Another of my students was an excellent cook, but this brought its own problems. For some boys in her hall of residence persuaded her to cook for them, the deal being that if she cooked, they would shop for the ingredients and she would get a free meal out of it. At first, this worked out well as she found it a good way of getting to know other students. After a while, though, she got fed up with the boys assuming she would always cook for them, and began to feel increasingly exploited. That was the situation when she came to see me to ask my advice. I asked her whether the students for whom she was cooking were at all interested in learning how to cook for themselves, e.g. picking up some helpful tips from her efforts. "Not at all", she said, so I advised her simply to stop providing cookery services to such an idle bunch. She was a bit hesitant, as she didn't want to quarrel with anyone. But quite soon she managed to stop the service, citing other commitments and pressure of work. Next time I saw her, she was much happier.

Now it's certainly possible to survive tolerably well these days on pizzas and a variety of food that just needs to be heated up in a microwave. But this isn't the cheapest way to live, and also not the most nutritious. So I do think it would be good for all our students to learn some basic cookery either before they come to university or in their first year or so. Such skills are not only handy during the student years, but they're invaluable later. Personally, I think it would be great if we could get to a situation where it was even rather embarrassing for a student to have to confess that they hadn't a clue about cooking. Everyone should learn how to cook, and the earlier in life the better.

Courtesy
Surprisingly, not only do we seem to have a fair number of students who lack basic cooking skills, but we also have students whose social skills are not as well developed as they might be.
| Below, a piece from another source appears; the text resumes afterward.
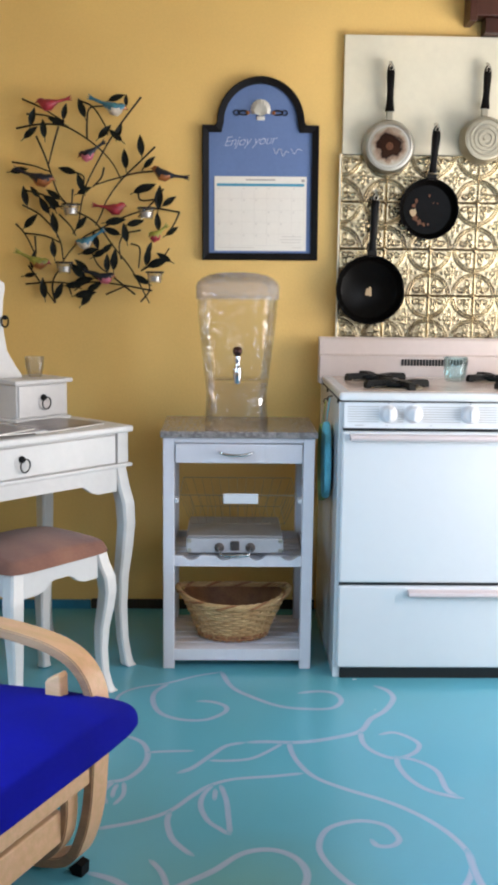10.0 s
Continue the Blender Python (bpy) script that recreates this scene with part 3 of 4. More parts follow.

This is partly a matter of how widely read, how knowledgeable about the world, and how articulate some of our students are, but for this post my concern is much less elevated than all that. It has to do with our students' elementary professional courtesy. Many people these days, including I think some of my younger academic colleagues, are not unduly bothered about this, and don't greatly care how their students address them, how they compose e-mails, and the like. For me, though, and I think also future employers, these things matter.

Part of what we are doing when teaching our students - in addition to trying to convince them that economics is an endlessly fascinating subject - is to prepare them for the world of work, a world of professional relationships that are sometimes very informal, but often still quite formal in nature. Given this aspect of what we are doing, I always treat e-mails between students and myelf as professional communications, just as letters used to be. In practice, this approach has a number of implications:

(1) I always insist on being addressed as 'Professor Hare', or at the very least, 'Professor'. No use of my first name by undergraduates, though I do usually address my students by their first names. An e-mail that doesn't give me any name at all - formal or informal - gets the same response mentioned in the next paragraph.

(2) E-mails must be written in sentences, in good English. Some students are inclined to write messages using lots of slang, casual wording, bad grammar, or abbreviations as if they were sending me a text message (which they never do as I don't tell anyone at work my mobile phone number). When I receive a message like this I simply return it and inform the student concerned that I am always happy to provide help and advice, but that I only do so when the request is put to me politely and in good English. Amost invariably, such a message from me elicits an apology from the student concerned and a well written request for help, to which I immediately respond. Interestingly, some students have even come along to see me after getting such a message, to explain that 'no one ever told them how they should communicate in a proper, professional manner'. I've even been thanked on a number of occasions for the hard line I take on matters of courtesy. One wonders what our secondary schools are doing in this regard, but they're certainly not doing the students any favours.

(3) When advice is provided, I generally expect my students to acknowledge it with at least a one line message of thanks. As I point out to my students, taking the trouble to say 'thank you' costs very little effort and fosters good will, making me even more willing to provide help, advice, and support on future occasions.

Thus as I see it, being a student involves taking part in a whole series of professional relationships with academic staff, with a variety of support staff, and even with fellow students when joint projects and exercises are undertaken. It seems to me that learning early on how to conduct these relationships with a high degree of professional courtesy is helpful for all concerned. I know I'm quite old fashioned about these things, but I shall stick to my guns - courtesy matters!